Goal -
Write out every line of the material exactly as it appears.

Dataset extract -
------------------------------------------------

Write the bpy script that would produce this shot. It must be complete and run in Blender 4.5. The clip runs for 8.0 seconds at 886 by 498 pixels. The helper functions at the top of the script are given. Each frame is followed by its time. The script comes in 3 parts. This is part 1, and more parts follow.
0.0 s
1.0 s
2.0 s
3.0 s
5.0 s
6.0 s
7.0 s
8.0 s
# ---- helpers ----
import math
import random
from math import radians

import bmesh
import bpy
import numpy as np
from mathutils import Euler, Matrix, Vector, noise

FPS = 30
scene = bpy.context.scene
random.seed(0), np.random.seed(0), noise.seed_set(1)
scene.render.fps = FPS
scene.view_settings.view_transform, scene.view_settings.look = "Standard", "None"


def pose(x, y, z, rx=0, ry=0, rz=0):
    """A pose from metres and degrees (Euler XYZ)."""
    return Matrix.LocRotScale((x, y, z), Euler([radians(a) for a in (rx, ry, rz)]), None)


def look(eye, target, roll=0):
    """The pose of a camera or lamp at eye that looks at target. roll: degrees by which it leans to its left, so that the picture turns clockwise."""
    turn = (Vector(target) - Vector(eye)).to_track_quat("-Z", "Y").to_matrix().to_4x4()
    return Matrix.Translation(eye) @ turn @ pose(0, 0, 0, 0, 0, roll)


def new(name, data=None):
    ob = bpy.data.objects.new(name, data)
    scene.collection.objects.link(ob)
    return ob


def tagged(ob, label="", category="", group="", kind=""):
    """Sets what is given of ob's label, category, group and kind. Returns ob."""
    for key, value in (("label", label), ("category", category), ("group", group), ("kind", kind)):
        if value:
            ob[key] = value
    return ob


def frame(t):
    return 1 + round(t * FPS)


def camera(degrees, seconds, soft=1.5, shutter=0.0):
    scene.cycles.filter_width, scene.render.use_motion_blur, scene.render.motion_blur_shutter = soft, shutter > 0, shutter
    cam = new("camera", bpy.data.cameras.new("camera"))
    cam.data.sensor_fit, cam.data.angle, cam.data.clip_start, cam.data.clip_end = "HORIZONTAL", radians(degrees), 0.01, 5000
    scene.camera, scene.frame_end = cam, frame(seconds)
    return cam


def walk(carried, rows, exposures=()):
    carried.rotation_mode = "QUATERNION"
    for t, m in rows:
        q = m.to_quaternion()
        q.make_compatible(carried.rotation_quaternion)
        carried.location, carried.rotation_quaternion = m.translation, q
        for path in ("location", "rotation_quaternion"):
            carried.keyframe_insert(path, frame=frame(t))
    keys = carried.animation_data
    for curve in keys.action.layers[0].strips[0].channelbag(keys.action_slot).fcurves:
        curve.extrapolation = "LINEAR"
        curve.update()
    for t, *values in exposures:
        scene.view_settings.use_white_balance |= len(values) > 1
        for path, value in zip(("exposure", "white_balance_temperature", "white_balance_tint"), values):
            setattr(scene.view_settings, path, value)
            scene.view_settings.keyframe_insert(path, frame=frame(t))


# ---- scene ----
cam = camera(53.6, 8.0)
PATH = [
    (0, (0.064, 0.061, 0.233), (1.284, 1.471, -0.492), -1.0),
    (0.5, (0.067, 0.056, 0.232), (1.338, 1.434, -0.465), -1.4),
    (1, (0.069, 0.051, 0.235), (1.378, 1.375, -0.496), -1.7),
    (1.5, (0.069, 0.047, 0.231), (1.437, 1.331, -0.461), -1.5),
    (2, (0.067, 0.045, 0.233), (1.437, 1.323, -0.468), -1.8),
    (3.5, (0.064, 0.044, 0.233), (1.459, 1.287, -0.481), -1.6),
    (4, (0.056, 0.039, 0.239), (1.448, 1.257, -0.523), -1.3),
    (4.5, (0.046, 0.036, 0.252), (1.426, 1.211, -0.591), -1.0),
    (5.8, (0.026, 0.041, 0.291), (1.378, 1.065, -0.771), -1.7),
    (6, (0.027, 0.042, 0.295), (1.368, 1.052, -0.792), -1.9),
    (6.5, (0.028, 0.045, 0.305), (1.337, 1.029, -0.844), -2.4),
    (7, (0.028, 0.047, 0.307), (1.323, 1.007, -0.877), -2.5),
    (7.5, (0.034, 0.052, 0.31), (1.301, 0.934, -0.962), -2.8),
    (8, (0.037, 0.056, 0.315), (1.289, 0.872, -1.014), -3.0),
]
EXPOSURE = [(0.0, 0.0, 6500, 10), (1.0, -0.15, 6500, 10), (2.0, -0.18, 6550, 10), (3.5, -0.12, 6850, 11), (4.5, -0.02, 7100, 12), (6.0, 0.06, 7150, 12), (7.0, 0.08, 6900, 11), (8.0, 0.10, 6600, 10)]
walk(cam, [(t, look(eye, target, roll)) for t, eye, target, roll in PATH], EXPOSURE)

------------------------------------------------

Response to this exercise -
Write the bpy script that would produce this shot. It must be complete and run in Blender 4.5. The clip runs for 8.0 seconds at 886 by 498 pixels. The helper functions at the top of the script are given. Each frame is followed by its time. The script comes in 3 parts. This is part 1, and more parts follow.
0.0 s
1.0 s
2.0 s
3.0 s
5.0 s
6.0 s
7.0 s
8.0 s
# ---- helpers ----
import math
import random
from math import radians

import bmesh
import bpy
import numpy as np
from mathutils import Euler, Matrix, Vector, noise

FPS = 30
scene = bpy.context.scene
random.seed(0), np.random.seed(0), noise.seed_set(1)
scene.render.fps = FPS
scene.view_settings.view_transform, scene.view_settings.look = "Standard", "None"


def pose(x, y, z, rx=0, ry=0, rz=0):
    """A pose from metres and degrees (Euler XYZ)."""
    return Matrix.LocRotScale((x, y, z), Euler([radians(a) for a in (rx, ry, rz)]), None)


def look(eye, target, roll=0):
    """The pose of a camera or lamp at eye that looks at target. roll: degrees by which it leans to its left, so that the picture turns clockwise."""
    turn = (Vector(target) - Vector(eye)).to_track_quat("-Z", "Y").to_matrix().to_4x4()
    return Matrix.Translation(eye) @ turn @ pose(0, 0, 0, 0, 0, roll)


def new(name, data=None):
    ob = bpy.data.objects.new(name, data)
    scene.collection.objects.link(ob)
    return ob


def tagged(ob, label="", category="", group="", kind=""):
    """Sets what is given of ob's label, category, group and kind. Returns ob."""
    for key, value in (("label", label), ("category", category), ("group", group), ("kind", kind)):
        if value:
            ob[key] = value
    return ob


def frame(t):
    return 1 + round(t * FPS)


def camera(degrees, seconds, soft=1.5, shutter=0.0):
    scene.cycles.filter_width, scene.render.use_motion_blur, scene.render.motion_blur_shutter = soft, shutter > 0, shutter
    cam = new("camera", bpy.data.cameras.new("camera"))
    cam.data.sensor_fit, cam.data.angle, cam.data.clip_start, cam.data.clip_end = "HORIZONTAL", radians(degrees), 0.01, 5000
    scene.camera, scene.frame_end = cam, frame(seconds)
    return cam


def walk(carried, rows, exposures=()):
    carried.rotation_mode = "QUATERNION"
    for t, m in rows:
        q = m.to_quaternion()
        q.make_compatible(carried.rotation_quaternion)
        carried.location, carried.rotation_quaternion = m.translation, q
        for path in ("location", "rotation_quaternion"):
            carried.keyframe_insert(path, frame=frame(t))
    keys = carried.animation_data
    for curve in keys.action.layers[0].strips[0].channelbag(keys.action_slot).fcurves:
        curve.extrapolation = "LINEAR"
        curve.update()
    for t, *values in exposures:
        scene.view_settings.use_white_balance |= len(values) > 1
        for path, value in zip(("exposure", "white_balance_temperature", "white_balance_tint"), values):
            setattr(scene.view_settings, path, value)
            scene.view_settings.keyframe_insert(path, frame=frame(t))


# ---- scene ----
cam = camera(53.6, 8.0)
PATH = [
    (0, (0.064, 0.061, 0.233), (1.284, 1.471, -0.492), -1.0),
    (0.5, (0.067, 0.056, 0.232), (1.338, 1.434, -0.465), -1.4),
    (1, (0.069, 0.051, 0.235), (1.378, 1.375, -0.496), -1.7),
    (1.5, (0.069, 0.047, 0.231), (1.437, 1.331, -0.461), -1.5),
    (2, (0.067, 0.045, 0.233), (1.437, 1.323, -0.468), -1.8),
    (3.5, (0.064, 0.044, 0.233), (1.459, 1.287, -0.481), -1.6),
    (4, (0.056, 0.039, 0.239), (1.448, 1.257, -0.523), -1.3),
    (4.5, (0.046, 0.036, 0.252), (1.426, 1.211, -0.591), -1.0),
    (5.8, (0.026, 0.041, 0.291), (1.378, 1.065, -0.771), -1.7),
    (6, (0.027, 0.042, 0.295), (1.368, 1.052, -0.792), -1.9),
    (6.5, (0.028, 0.045, 0.305), (1.337, 1.029, -0.844), -2.4),
    (7, (0.028, 0.047, 0.307), (1.323, 1.007, -0.877), -2.5),
    (7.5, (0.034, 0.052, 0.31), (1.301, 0.934, -0.962), -2.8),
    (8, (0.037, 0.056, 0.315), (1.289, 0.872, -1.014), -3.0),
]
EXPOSURE = [(0.0, 0.0, 6500, 10), (1.0, -0.15, 6500, 10), (2.0, -0.18, 6550, 10), (3.5, -0.12, 6850, 11), (4.5, -0.02, 7100, 12), (6.0, 0.06, 7150, 12), (7.0, 0.08, 6900, 11), (8.0, 0.10, 6600, 10)]
walk(cam, [(t, look(eye, target, roll)) for t, eye, target, roll in PATH], EXPOSURE)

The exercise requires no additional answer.